October 03, 2018 at 11:43 am, Ted said:
Thanks for sharing your view, Robyn. Opinions on this subject are very diverse and indeed polarized. I’m not a big fan of labeling ideas dangerous. If you see a specific factual error, I encourage you to point it out.
You’re absolutely right to identify sustainability as a key issue. I certainly read a lot of analyses from folks who have concerns about the sustainability of some approaches to meat production. This is a certainly a complex problem.
October 03, 2018 at 11:53 am, Kaitlin Roke said:
I have recently read “Omnivores Dilemma” and many of these points are similar to those discussed in that book.
I have a few questions, and a request for some additional information.
I was hoping you could clarify this point “organic milk from smaller farms with kinder practices”. There are many farms that treat their animals well that don’t produce organic milk. I am worried that this might be misleading. For interest, can you provide more information about how the definition of organic encompasses kinder practices?
Some “free range” animals do not have very much “range” and thus is it hard to assume that this definition actually allows animals to move around as they would have chosen to in the wild. If you have more information on the definitions for this, I would appreciate it.
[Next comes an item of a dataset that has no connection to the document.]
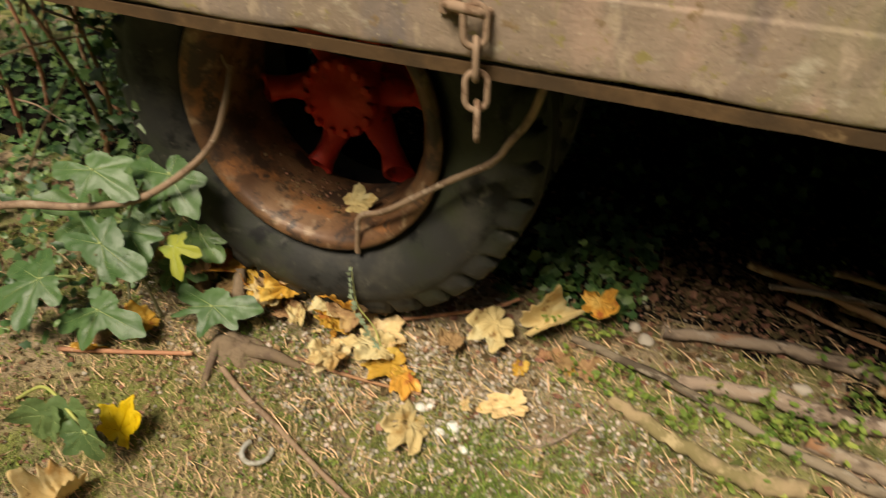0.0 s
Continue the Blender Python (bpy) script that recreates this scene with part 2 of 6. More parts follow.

October 03, 2018 at 8:15 pm, Nicole Senior said:
Thanks to readers for their questions. And in reply:
This article is written for an affluent, first-world audience, and thus the invitation to reduce meat if you’re eating too much. I agree millions of people have no choice in what they eat and don’t get enough nutritious food. They do not have the luxury of choice to consider the ethical implications of what they eat. Most of us in rich countries do.
Organic food certification is a good way to ensure food is actually organic. While different certification programs may vary slightly, they contain an animal welfare and social justice component requiring welfare for animals and humans in farming as well as good environmental stewardship. This is what I mean by “kinder practices”. This isn’t to say larger farms are not kind, but that organic farming requires welfare to be a priority. Having closer relationships to the farms that produce our food is a good way for us to influence production practices (and has broad social benefits) but this is hard in large scale industrialized agriculture. To combat the detachment we have to our food, seek out farming experiences and talk to growers at farmer’s markets- and take your kids so they learn where their food comes from.
The “free range” question is complicated as the standards vary between countries and according to the animal. In principle, free range requirements try to provide the space the animals can thrive in albeit perhaps not how they live in the wild. Animals hunted in the the wild is “game” meat which is clearly not an option to feed the world; free range farming is a workable solution to produce more without creating suffering or hardship for the animal.